• _Task goal_
Lift out all lines below that contain "script".

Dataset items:
"""
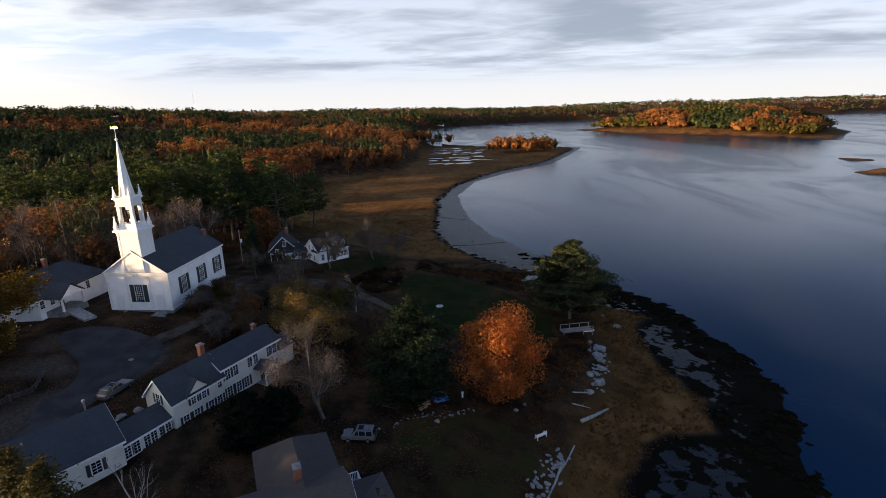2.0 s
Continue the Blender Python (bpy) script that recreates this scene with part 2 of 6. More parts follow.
    h = k.math("ADD", k.math("MULTIPLY", mid, 0.5), k.math("ADD", k.math("MULTIPLY", fine, 0.4), k.math("MULTIPLY", grit, 0.12)))
    power = k.n("ShaderNodeMix", {0: at("mud"), 2: 0.8, 3: 0.05}, data_type="FLOAT").outputs[0]
    normal = k.n("ShaderNodeBump", {"Height": h, "Strength": power, "Distance": 0.45}).outputs[0]
    finish(k, col, rough, extra={"Normal": normal, "Specular IOR Level": k.n("ShaderNodeMix", {0: bare_mud, 2: 0.03, 3: 0.27}, data_type="FLOAT").outputs[0]})
    return m


def water_material():
    m, k = material("tidal_water")
    co = k.n("ShaderNodeTexCoord").outputs["Object"]
    calm = k.span(k.noise(k.n("ShaderNodeMapping", {"Vector": co, "Scale": (1.0, 0.35, 1.0), "Rotation": (0, 0, 0.5)}).outputs[0], 0.011, 6.0, 0.6, 1.5), 0.40, 0.62)
    swell = k.noise(co, 0.22, 3.0)
    chop = k.noise(co, 1.6, 4.0, 0.6)
    h = k.math("ADD", k.math("MULTIPLY", swell, 0.25), k.math("MULTIPLY", chop, k.math("ADD", 0.03, k.math("MULTIPLY", calm, 0.10))))
    rough = k.span(calm, 0.0, 1.0, 0.17, 0.26)
    finish(k, (0.0042, 0.0205, 0.052, 1), rough, h, 0.16, 0.5, extra={"IOR": 1.333, "Specular IOR Level": 0.47})
    return m


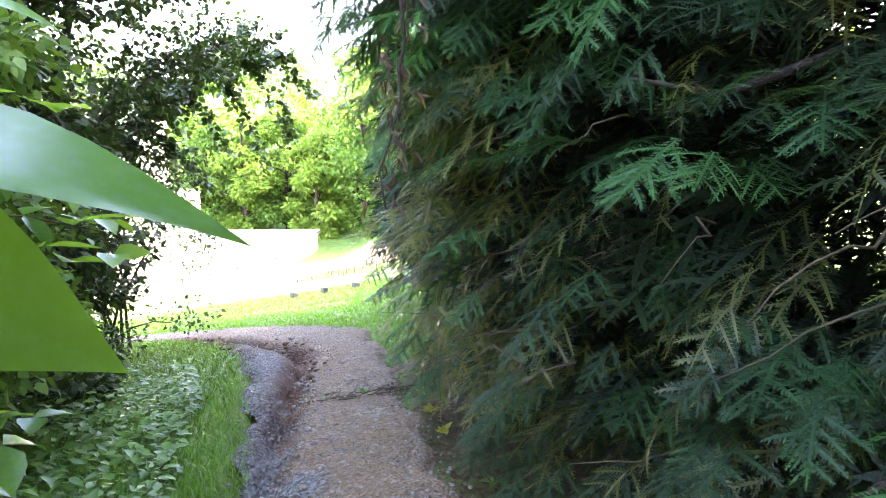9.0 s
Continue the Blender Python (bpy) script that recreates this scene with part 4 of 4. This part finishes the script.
def build_path_clutter():
    # loose chips on the path
    n = 12000
    k = rng.integers(20, 112, n)
    u = rng.uniform(-0.95, 0.95, n)
    d = np.gradient(PATH[:, :2], axis=0)
    d /= np.linalg.norm(d, axis=1)[:, None]
    x = PATH[k, 0] + d[k, 1] * u * PATH[k, 2] + rng.normal(0, 0.05, n)
    y = PATH[k, 1] - d[k, 0] * u * PATH[k, 2] + rng.normal(0, 0.05, n)
    bm = bmesh.new()
    bmesh.ops.create_icosphere(bm, subdivisions=1, radius=0.5)
    pv = np.array([v.co[:] for v in bm.verts]) * np.array([1.0, 0.8, 0.5])
    pf = np.array([[v.index for v in f.verts] for f in bm.faces])
    bm.free()
    protos = [(pv * rng.uniform(0.8, 1.2, pv.shape), pf) for _ in range(4)]
    size = 0.011 + 0.030 * rng.random(n) ** 2.2
    v, f = scatter(protos, np.stack([x, y, path_z(x, y) + size * 0.1], 1), frames_of(rng.normal(0, 1, (n, 3)) * [1, 1, 0.1], spin=0.1), size)
    tagged(new("gravel", mesh_from("gravel", v, f, STONE)), "loose grey stones on the footpath", "gravel", kind="stuff")
    # larger stones washed out of the rut
    for k in range(90):
        q = RUT[rng.integers(0, 40)]
        x, y = q[0] + rng.normal(0.08, 0.14), q[1] + rng.normal(0, 0.15)
        size = 0.03 + 0.075 * rng.random() ** 2
        pv2, pf2 = protos[k % 4]
        rock = new("stone", mesh_from("stone", pv2 * size, pf2, STONE))
        rock.matrix_world = pose(x, y, float(path_z(np.array([x]), np.array([y]))[0]) + size * 0.12, rng.uniform(-15, 15), rng.uniform(-15, 15), rng.uniform(0, 360))
        tagged(rock, "rough grey stone washed out on the path", "stone", "stones in the rut")
    # crumbling earth along the bank of the rut
    for k in range(70):
        q = RUT[rng.integers(22, 58)]
        x, y = q[0] + abs(rng.normal(0.13, 0.07)), q[1] + rng.normal(0.05, 0.12)
        size = 0.03 + 0.09 * rng.random() ** 2
        pv2, pf2 = protos[k % 4]
        clod = new("clod", mesh_from("clod", pv2 * size, pf2, CLOD))
        clod.matrix_world = pose(x, y, float(path_z(np.array([x]), np.array([y]))[0]) + size * 0.08, rng.uniform(-20, 20), rng.uniform(-20, 20), rng.uniform(0, 360))
        tagged(clod, "crumbled reddish-brown clod of earth beside the rut", "clod", "clods along the rut")
    # twigs washed together across the path
    sticks = []
    for k in range(60):
        x, y = rng.uniform(-0.35, 0.75), 12.55 + rng.normal(0, 0.07)
        z = float(path_z(np.array([x]), np.array([y]))[0]) + 0.012
        a = rng.normal(0, 0.5)
        l = rng.uniform(0.05, 0.16)
        sticks.append(limb((x, y, z), (x + l * math.cos(a), y + l * math.sin(a), z + rng.uniform(-0.004, 0.02)), 0.006, 0.003, 0.0, 4, 0.006))
    tagged(new("twig_litter", mesh_from("twig_litter", *joined(sticks), TWIG)), "line of dark twigs and debris across the path", "twigs", kind="stuff")
    # dry needles and leaves on the hedge side
    n = 8000
    y = rng.uniform(1.0, 14.0, n)
    x = np.interp(y, [0, 8, 10.8, 13, 15], [0.72, 0.82, 0.62, 0.5, 0.5]) + rng.normal(0.13, 0.24, n)
    me = foliage("leaf_litter", SMALL_LEAVES, np.stack([x, y, np.maximum(land(x, y), path_z(x, y) - 0.05) + 0.012], 1), frames_of(rng.normal(0, 1, (n, 3)) * [1, 1, 0.15], spin=0.25), 0.03 * rng.uniform(0.5, 1.7, n), DRY_LEAF)
    tagged(new("leaf_litter", me), "brown fallen leaves and needles along the path", "leaf litter", kind="stuff")


build_woods()
build_near_trees()
build_canopy()
build_low_plants()
build_branch_tree()
build_shoot_tree()
build_grass()
build_clover()
build_path_clutter()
"""
• _Output_
Continue the Blender Python (bpy) script that recreates this scene with part 2 of 6. More parts follow.
Continue the Blender Python (bpy) script that recreates this scene with part 4 of 4. This part finishes the script.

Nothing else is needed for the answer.